The Concept of Self-Fashioning by Stephen Greenblatt

 

220px-stephenjaygreenblattStephen Greenblatt, in his Renaissance Self-Fashioning: From More to Shakespeare (1980) studies the sixteenth-century life and literature that spawned a new era of scholarly inquiry. Greenblatt examined the structure of selfhood as evidenced in major literary figures of the English Renaissance (More, Tyndale, Wyatt, Spenser, Marlowe, and Shakespeare) and observed that in the early modern period, questions surrounding the nature of identity heavily influenced the literature of the era. The book thus challenged conservative critical views on Elizabethan and Jacobean theatre based on aesthetics and the creative genius of the playwrights; instead Greenblatt suggested looking at the text as a product of the immediate social, political and cultural conditions of its production and interpretation.

Greenblatt used the term “self-fashioning” to describe the process of constructing one’s identity and public persona according to a set of socially acceptable standards, and the conscious effort to strive to imitate a praised model in society.

According to Greenblatt, during the Renaissance the upper class practised self-fashioning. Prescribed attire and behaviour was created for the noblemen and women, and was represented through portraits. Noble men were instructed to dress in the finest clothing they could afford, to be well-versed and educated in art, literature, sports, and other culturally determined noble exercises, and to generally compose themselves in a carefully intended manner. Additionally, the relationship between self-fashioning and the aesthetic media was a reciprocal one. Just as the art of creating oneself was highly influenced by the art and literature of the time, such as conduct books and religious iconography, such a concern for one’s outwardly projected image was reflected in the portraiture of the time.

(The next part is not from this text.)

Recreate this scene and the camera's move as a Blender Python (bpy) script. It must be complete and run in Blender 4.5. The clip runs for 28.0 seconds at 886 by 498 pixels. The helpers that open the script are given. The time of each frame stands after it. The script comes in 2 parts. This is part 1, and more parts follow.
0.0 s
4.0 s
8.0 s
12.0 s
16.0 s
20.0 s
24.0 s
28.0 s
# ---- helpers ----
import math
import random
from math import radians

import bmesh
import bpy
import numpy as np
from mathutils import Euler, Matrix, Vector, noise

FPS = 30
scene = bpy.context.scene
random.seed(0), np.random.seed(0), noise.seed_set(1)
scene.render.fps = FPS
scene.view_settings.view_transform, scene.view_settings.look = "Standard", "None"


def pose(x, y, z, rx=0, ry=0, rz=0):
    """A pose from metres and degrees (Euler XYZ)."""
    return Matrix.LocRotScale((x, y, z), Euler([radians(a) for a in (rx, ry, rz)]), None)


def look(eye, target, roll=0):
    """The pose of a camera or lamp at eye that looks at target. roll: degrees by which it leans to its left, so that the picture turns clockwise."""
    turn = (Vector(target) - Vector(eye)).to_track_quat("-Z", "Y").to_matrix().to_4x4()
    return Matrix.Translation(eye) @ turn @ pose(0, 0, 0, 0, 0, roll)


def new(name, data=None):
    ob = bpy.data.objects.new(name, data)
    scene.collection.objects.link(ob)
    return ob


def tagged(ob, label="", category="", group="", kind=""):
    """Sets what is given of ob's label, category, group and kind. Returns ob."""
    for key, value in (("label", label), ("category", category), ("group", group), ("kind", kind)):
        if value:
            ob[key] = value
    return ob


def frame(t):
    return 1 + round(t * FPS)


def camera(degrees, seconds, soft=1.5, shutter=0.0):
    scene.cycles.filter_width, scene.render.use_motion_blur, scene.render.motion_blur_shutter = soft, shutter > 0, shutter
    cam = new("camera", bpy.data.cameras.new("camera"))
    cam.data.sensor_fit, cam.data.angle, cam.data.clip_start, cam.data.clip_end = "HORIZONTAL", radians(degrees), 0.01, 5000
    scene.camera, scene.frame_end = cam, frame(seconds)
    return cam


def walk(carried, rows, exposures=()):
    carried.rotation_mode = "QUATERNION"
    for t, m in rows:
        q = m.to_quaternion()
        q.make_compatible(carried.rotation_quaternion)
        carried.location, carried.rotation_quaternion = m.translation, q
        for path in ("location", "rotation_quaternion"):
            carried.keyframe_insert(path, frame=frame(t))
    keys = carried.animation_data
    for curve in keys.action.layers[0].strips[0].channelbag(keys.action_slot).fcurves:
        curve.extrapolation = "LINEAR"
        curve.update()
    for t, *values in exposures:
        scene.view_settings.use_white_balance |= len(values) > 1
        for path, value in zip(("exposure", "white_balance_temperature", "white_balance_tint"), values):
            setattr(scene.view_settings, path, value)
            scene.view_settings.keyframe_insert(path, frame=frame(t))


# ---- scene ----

The ideological traits portraying masculinity were symbols of authority  and power, and therefore male rulers depicted themselves in armour or with weapons, while the most important characteristic attributed to women  was beauty, which represented the concepts of purity, virtue  and modesty.

In portraits, women performed these traits through idealized features, fancy dresses, and elaborate jewellery. The iconography of portraits displays the gender-specific qualities prescribed during the Renaissance through visual devices.

The Book of the Courtier, by Castiglione is one of the first texts that depicted behaviour individuals were expected to adopt in society. As an informal book of conduct, The Courtier included instructions on how people of the noble class were to dress and speak, and provided general rules of interaction to be followed in social situations. In his article, The Semiotics of Masculinity in Renaissance England, David Kuchta discusses the role of The Courtier concerning its influence on the self-fashioning of Renaissance England. Men of the noble class were to “create” themselves as a work of art, according to the conventions of dress and manner as set forth by the monarchs. Characteristics of Renaissance self-fashioning involve the use of “feminine” aspects of dress and conduct. One was to conduct and dress in a way that reflected their position in society. One was not supposed to act in an affected manner, but present naturalness and nonchalance.